# 5.1 Introduction

"Yet I exist in the hope that these memoirs, in some manner, I know not how, may find their way into the minds of humanity in Some Dimension, and may stir up a race of rebels who shall refuse to be confined to limited Dimensionality."

-A Square in Edwin Abbot's Flatland

When we measure something, such as the length of a wooden beam, we are focusing on one particular characteristic of that object and assigning a number to it. Many objects, however, in both our everyday experience and the realm of mathematics, cannot be adequately described by a single number. For instance, if you were to build a house, you would need beams and boards that are cut precisely in three different directions, length, width, and breadth. In other words, a 2×6 that is three feet long will not do if you need one that is eight feet long. All three measurements are independent and important. The more aspects that we can measure about a single object, the more precisely we can describe and work with it.

This way of thinking leads us quite naturally to the idea of "dimension." The word itself comes from the Latin dimensus, which means "to measure separately." So, quite literally, dimensions are aspects of a particular object that we measure separately from one another.

In this unit, we will explore the idea of dimension in a few ways. At first we will define it simply as quantities that can be manipulated independently of one another. We will describe the fairly common concepts of one, two, and three dimensions—most of us can easily grasp these—and then we’ll explore the trickier 4th dimension and discuss how to conceive of higher dimensions. Then we will introduce two concepts, scalability and self-similarity, and explain how these give rise to a different idea of dimension, the "fractal" dimension.

Dimension is a tangible part of our everyday experience; we are accustomed to "navigating the grid" in most cities and towns by moving in two directions, north-south and east-west. Dimension is often referenced in popular culture, too. Think of the "one-dimensional" character in a movie—the person who is concerned with only one thing, to varying degrees, such as the hero of an action movie, or the villain of a crime thriller. Artists such as Marcel Duchamp and Pablo Picasso attempted to present the concept of "higher dimensions" in their works by portraying objects from different angles simultaneously. In many works of science fiction, people use extra dimensions to travel around the galaxy via cosmic wormholes and other fanciful conjectures.
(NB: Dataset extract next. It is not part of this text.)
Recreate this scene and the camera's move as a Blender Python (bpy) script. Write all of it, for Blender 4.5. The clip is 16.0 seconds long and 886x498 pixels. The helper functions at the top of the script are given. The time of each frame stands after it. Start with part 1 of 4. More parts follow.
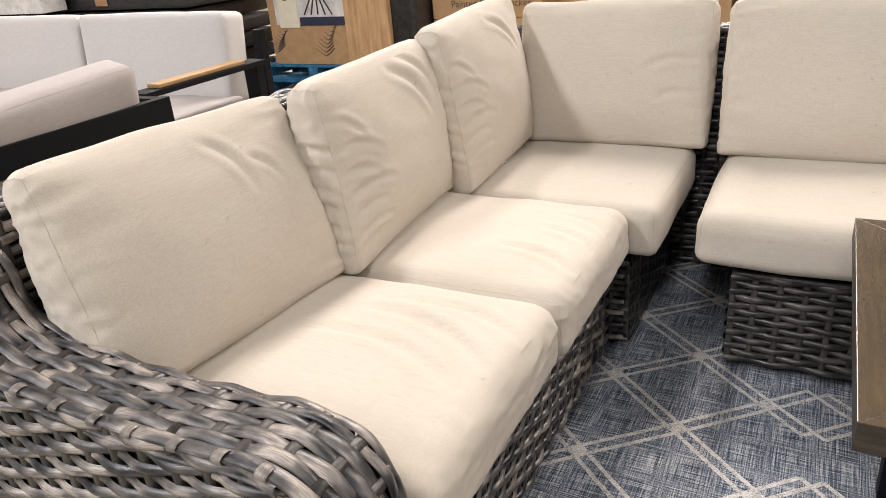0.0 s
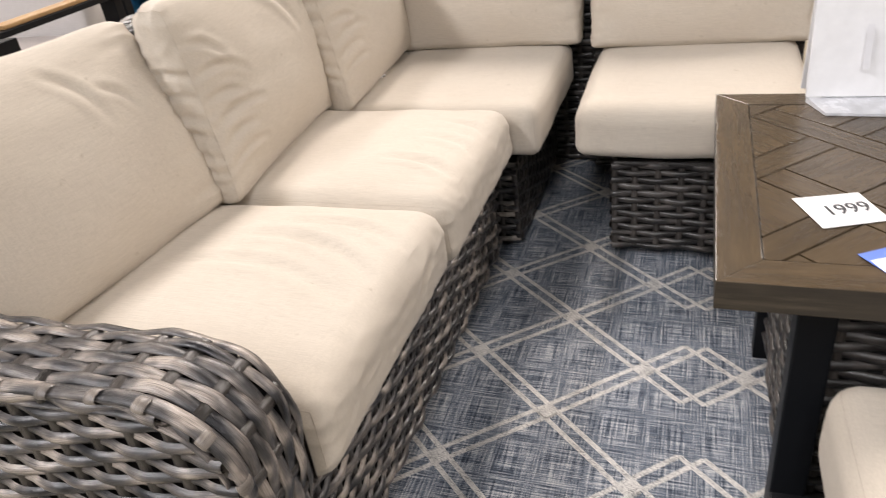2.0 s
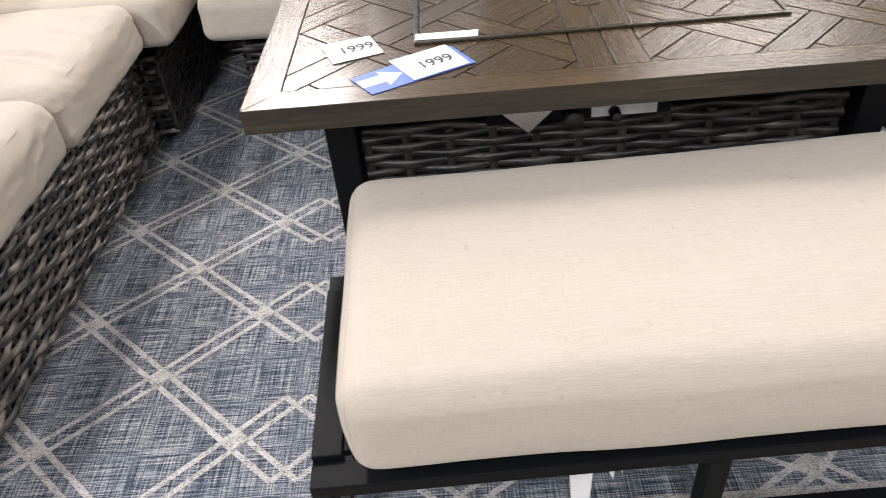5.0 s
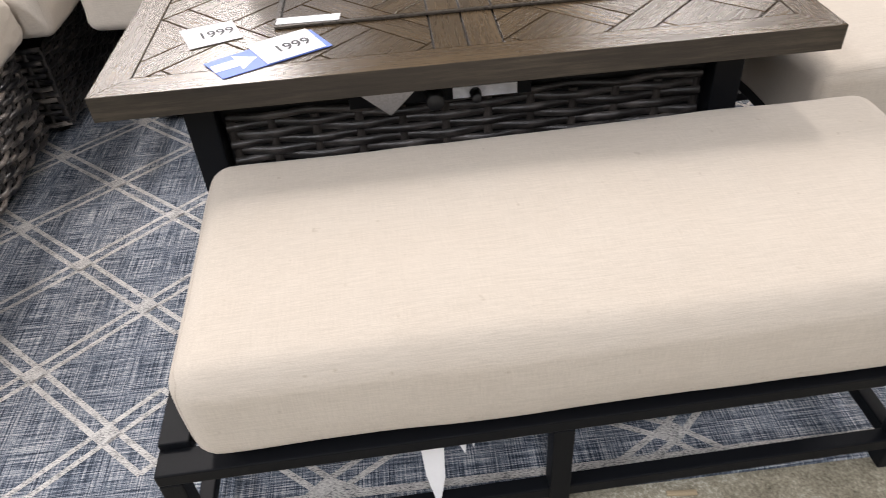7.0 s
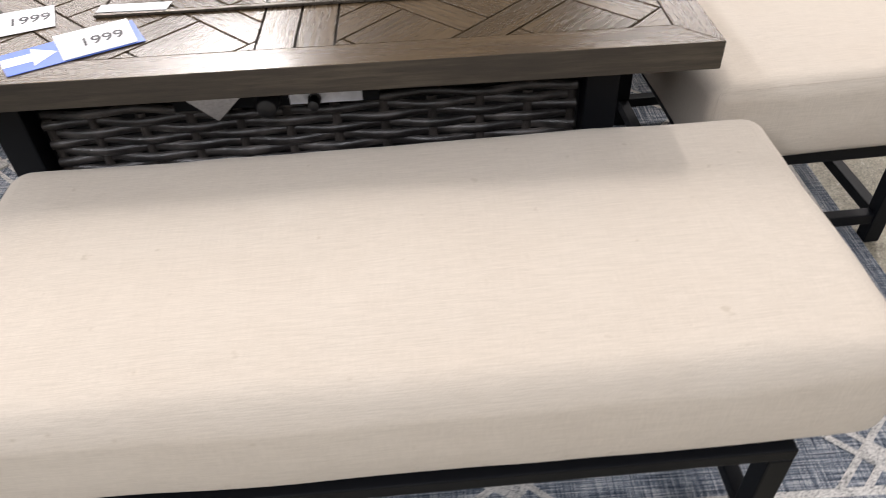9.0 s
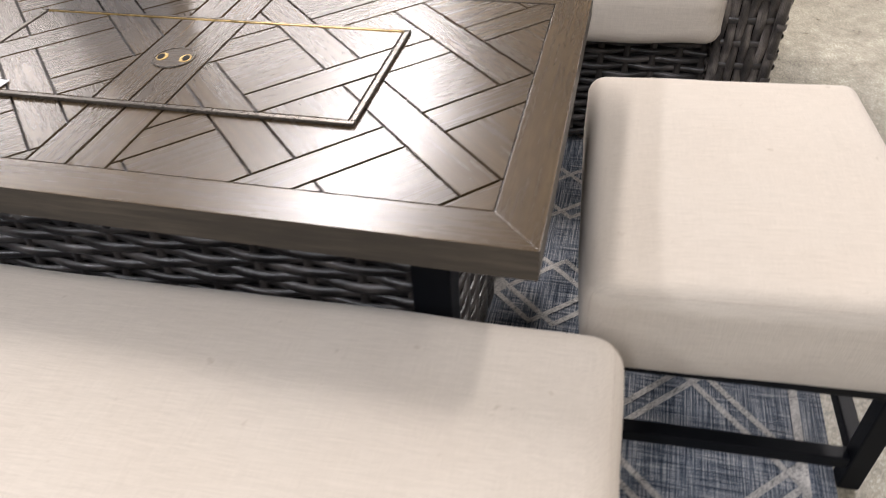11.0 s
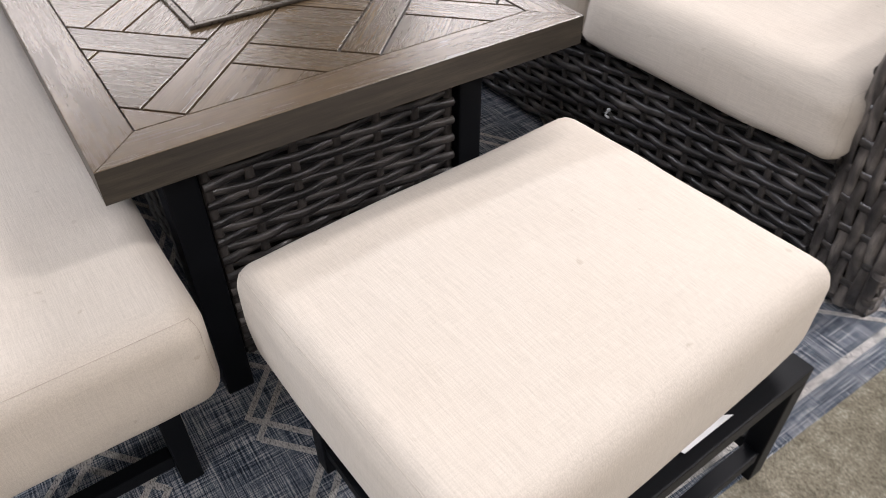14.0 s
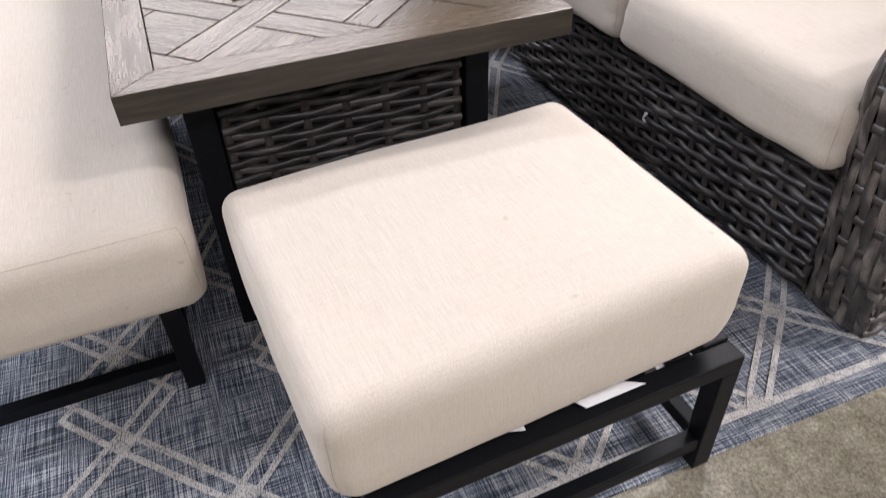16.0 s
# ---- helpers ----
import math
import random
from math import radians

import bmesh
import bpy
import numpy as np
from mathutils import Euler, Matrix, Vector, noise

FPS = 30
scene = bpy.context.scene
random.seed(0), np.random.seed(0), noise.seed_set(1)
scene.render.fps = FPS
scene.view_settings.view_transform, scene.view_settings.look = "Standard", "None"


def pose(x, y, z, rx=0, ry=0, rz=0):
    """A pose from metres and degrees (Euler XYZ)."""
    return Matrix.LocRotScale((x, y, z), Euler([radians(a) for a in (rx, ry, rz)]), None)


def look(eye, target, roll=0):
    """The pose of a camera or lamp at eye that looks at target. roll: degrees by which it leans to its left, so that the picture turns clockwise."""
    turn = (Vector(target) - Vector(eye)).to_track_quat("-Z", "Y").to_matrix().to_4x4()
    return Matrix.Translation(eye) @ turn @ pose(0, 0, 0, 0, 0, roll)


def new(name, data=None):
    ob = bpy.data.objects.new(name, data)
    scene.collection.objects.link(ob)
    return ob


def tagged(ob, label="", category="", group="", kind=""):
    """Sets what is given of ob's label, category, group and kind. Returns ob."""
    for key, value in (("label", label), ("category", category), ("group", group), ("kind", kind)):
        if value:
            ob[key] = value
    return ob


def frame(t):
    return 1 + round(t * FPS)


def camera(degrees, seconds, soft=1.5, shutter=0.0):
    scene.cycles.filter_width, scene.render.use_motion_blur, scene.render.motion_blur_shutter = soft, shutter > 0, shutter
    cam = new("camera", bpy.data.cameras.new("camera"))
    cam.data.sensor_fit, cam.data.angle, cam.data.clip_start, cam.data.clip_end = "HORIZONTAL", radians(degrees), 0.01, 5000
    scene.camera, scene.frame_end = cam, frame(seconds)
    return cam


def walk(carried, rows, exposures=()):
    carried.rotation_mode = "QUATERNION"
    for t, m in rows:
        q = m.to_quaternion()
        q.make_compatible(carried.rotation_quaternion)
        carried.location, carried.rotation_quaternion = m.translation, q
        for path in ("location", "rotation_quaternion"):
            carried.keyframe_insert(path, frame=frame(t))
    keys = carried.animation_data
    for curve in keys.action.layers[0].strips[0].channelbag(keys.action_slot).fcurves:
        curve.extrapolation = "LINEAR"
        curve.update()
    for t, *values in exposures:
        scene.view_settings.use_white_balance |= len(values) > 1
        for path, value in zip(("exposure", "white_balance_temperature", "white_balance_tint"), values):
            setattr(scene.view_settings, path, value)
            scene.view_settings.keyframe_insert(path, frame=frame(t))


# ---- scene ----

In modern mathematics the concept of dimension, utilized in a number of practical applications, encompasses much more than just the three spatial degrees of freedom—length, width, and height—to which we are accustomed. For example, marketers and matchmakers design computer programs capable of constructing "30-dimensional" profiles of individuals based on their multiple interests and inclinations, hoping to pair these people with products or romantic partners.

Many scientists believe that the very fabric of our universe—of reality—can be understood only by going beyond the traditional three dimensions and studying the mathematics of higher dimensions. Whether it is the five dimensions associated with the theory of general relativity or the 13+ dimensions involved in string theory, we live in a reality that allows for many degrees of freedom.

We can find exciting phenomena in fractional dimensions as well. This entirely new and different way to view the concept of dimension has been applied to the simulation of realistic plants in computer programs and to the authentication of works of art, such as those of Jackson Pollock.

In this unit, we will learn how to leverage our intuitive understanding of the world of three dimensions to enable us to think meaningfully about worlds of many degrees of freedom. Mathematics often is applied to the study of things and worlds that exist only in our minds—that is, the realm of the logically possible. One of the basic tools mathematicians use to get a handle on these mental worlds is the notion of dimension. We’ll develop a mathematical understanding of dimension and gain some familiarity with associated tools, such as slices and projections, which mathematicians use to conceive of and understand our world and other multi-dimensional frontiers.